We met Jason at 10:30 to make a visit to the Livestock trading section of the Kashgar Market, which takes place at a dirt fairgrounds about fifteen minutes outside town. We had read that there were also horse demonstrations there, but when we arrived, the market was devoted to the trading of thousands of goats, cattle, and donkeys by perhaps hundreds of Uyghur, Tajik, and Kirghiz farmers.
There were also wide food tables for typical Uyghur snacks and drinks, and a few knife sellers who claimed to have made the knives themselves, although that’s pretty unlikely, from what I now understand. We also saw a fair number of European tourists there, some in a group with a tour guide, so the livestock market is definitely on the list of places to visit while staying in Kashgar!

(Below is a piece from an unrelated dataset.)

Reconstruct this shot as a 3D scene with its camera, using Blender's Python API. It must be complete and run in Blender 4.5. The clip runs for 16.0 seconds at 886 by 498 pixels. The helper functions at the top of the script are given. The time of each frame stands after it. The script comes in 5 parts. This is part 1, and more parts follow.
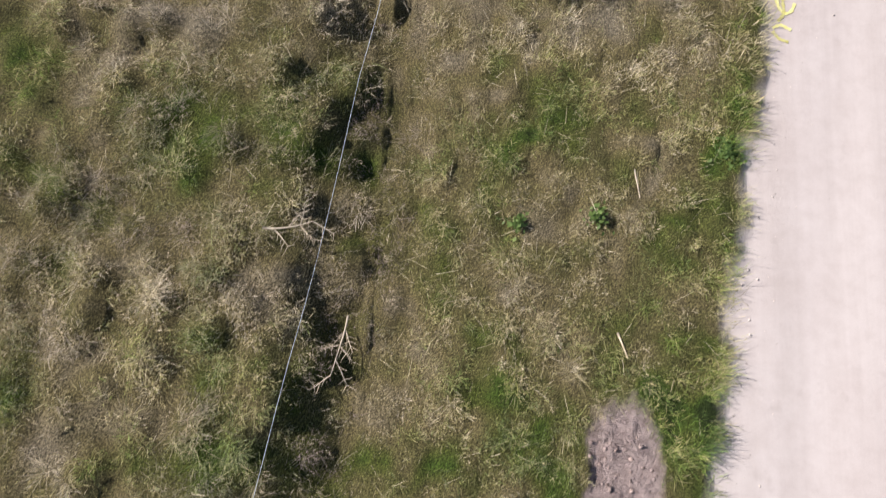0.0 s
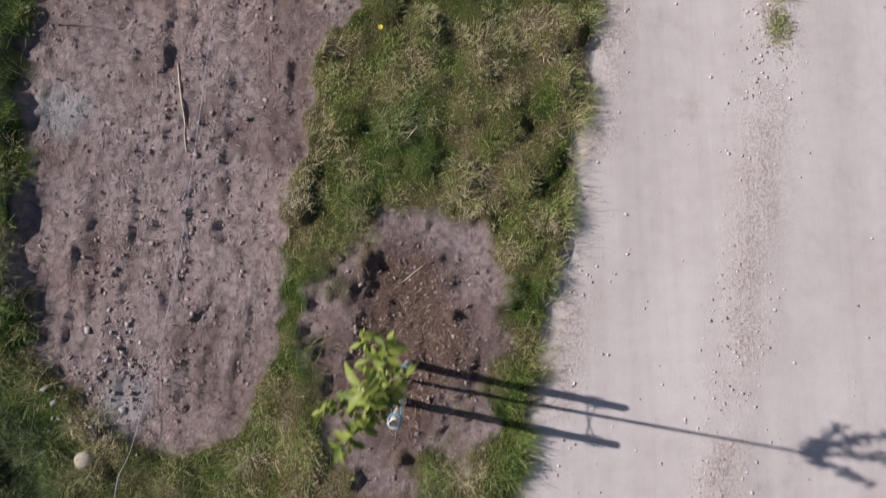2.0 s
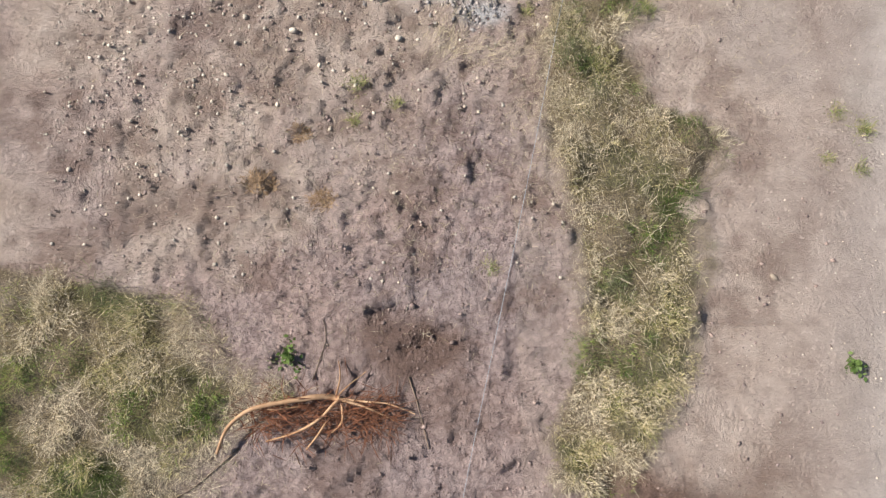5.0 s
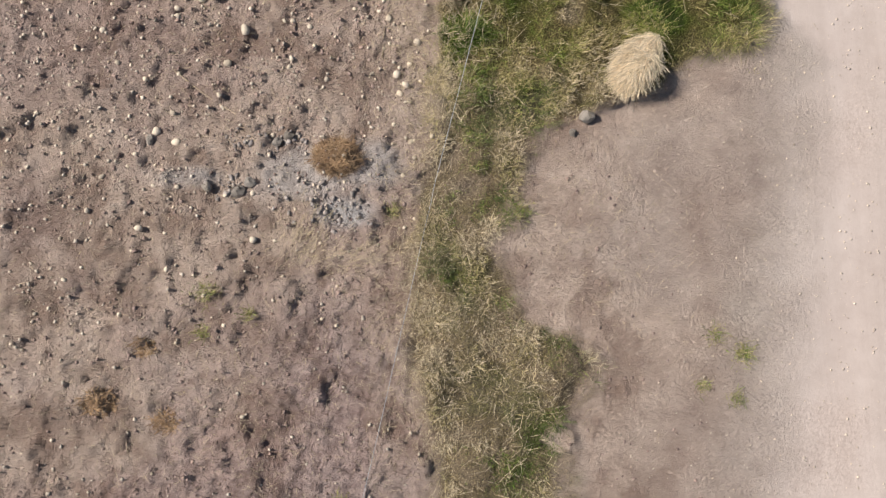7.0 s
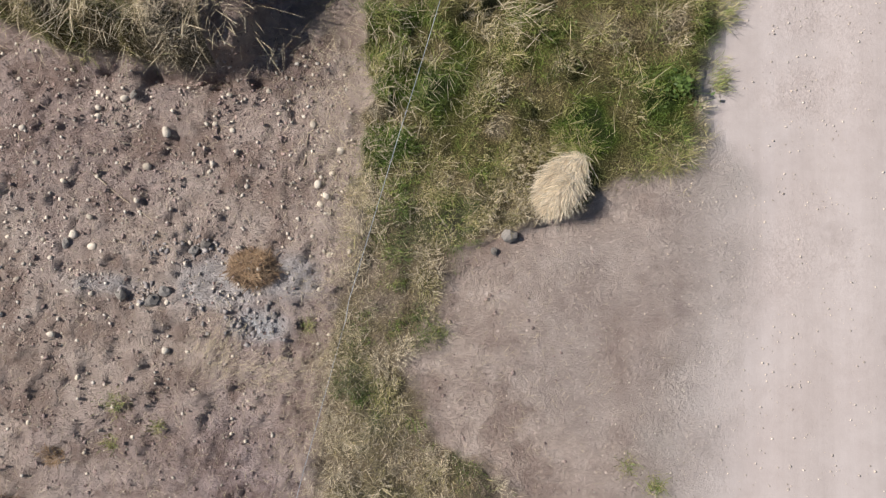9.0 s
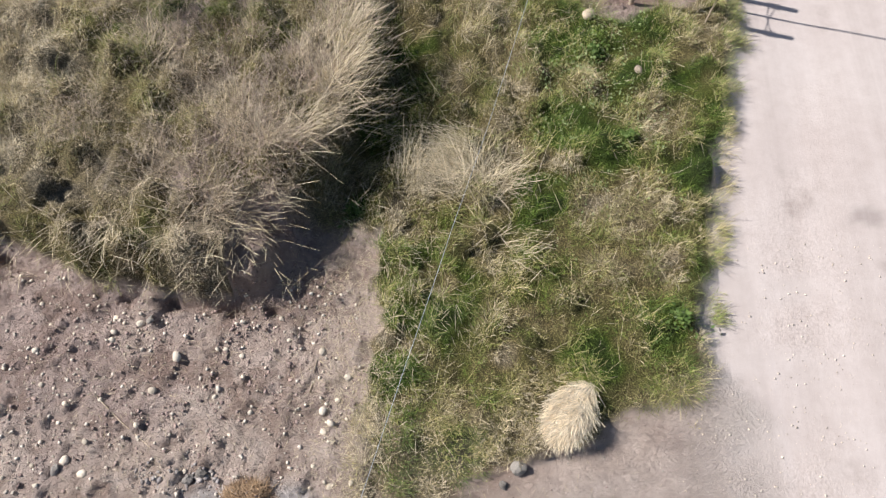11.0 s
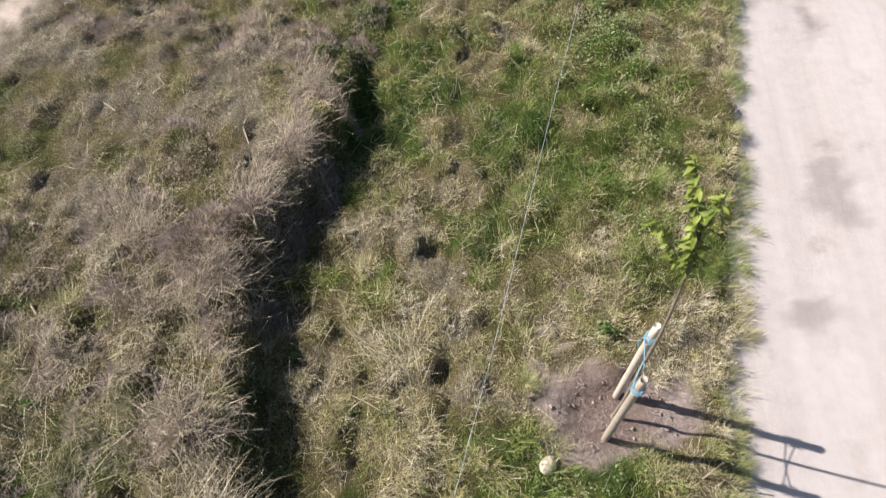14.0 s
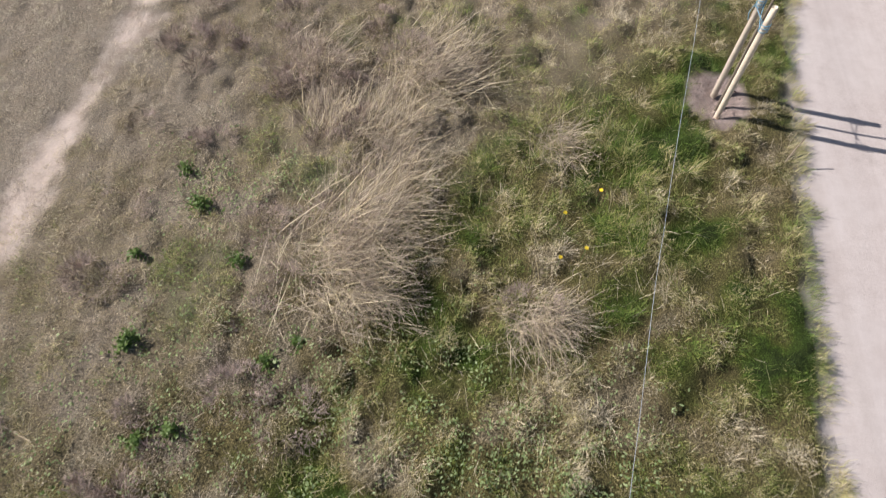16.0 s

The business of the day was not to be deterred by a few tourists snapping pictures, I can assure you! As the farmers negotiated with each other in loud voices, they shook hands with a loud clap when their hands met, I think to improve the energy flow of their bargaining. We saw lots of animals being sold and bought, and lots of RMB bills being exchanged.
It was a bit of a madhouse, since most of the animals themselves are quite noisy, and the area was packed with tethered goats, quietly waiting to meet their new owners, huge cows and bulls trying to meet, fall in love, and consummate the act, all in a few minutes, donkeys braying and generally being stubborn (as they’re famous for), and guys bargaining with one another in the middle of a circle of perhaps a dozen more guys, watching and listening, and probably offering advice, too!
It was hard for us to get around, since every square inch of space seemed to be taken up with either an animal, or a circle of farmers, or a donkey cart, but we did manage to see everything there was to see in an hour and a half or so, and we then headed back towards town.
Our destination was Abakh Khoja’s tomb, the holiest place in Xinjiang Province for Sufis. In the 17th century, he was a powerful ruler of many Silk Road towns that we have visited, including Kashgar, Korla, Kuqa, and Aksu. He was revered as second in importance only to Mohammed, and five generations of his family are buried in the mausoleum here. The buildings are handsomely designed, in a style similar to that used for the Taj Mahal, with green and blue glazed ceramic tiles and ornamental brickwork. Unfortunately, the tomb complex, which at one time also included a center of learning as well as a mosque, now stands empty except for tourists.
We repaired to the Eden Cafe, our favorite oasis in the heat of midday Kashgar, to have a leisurely lunch and a delicious pot of saffron tea.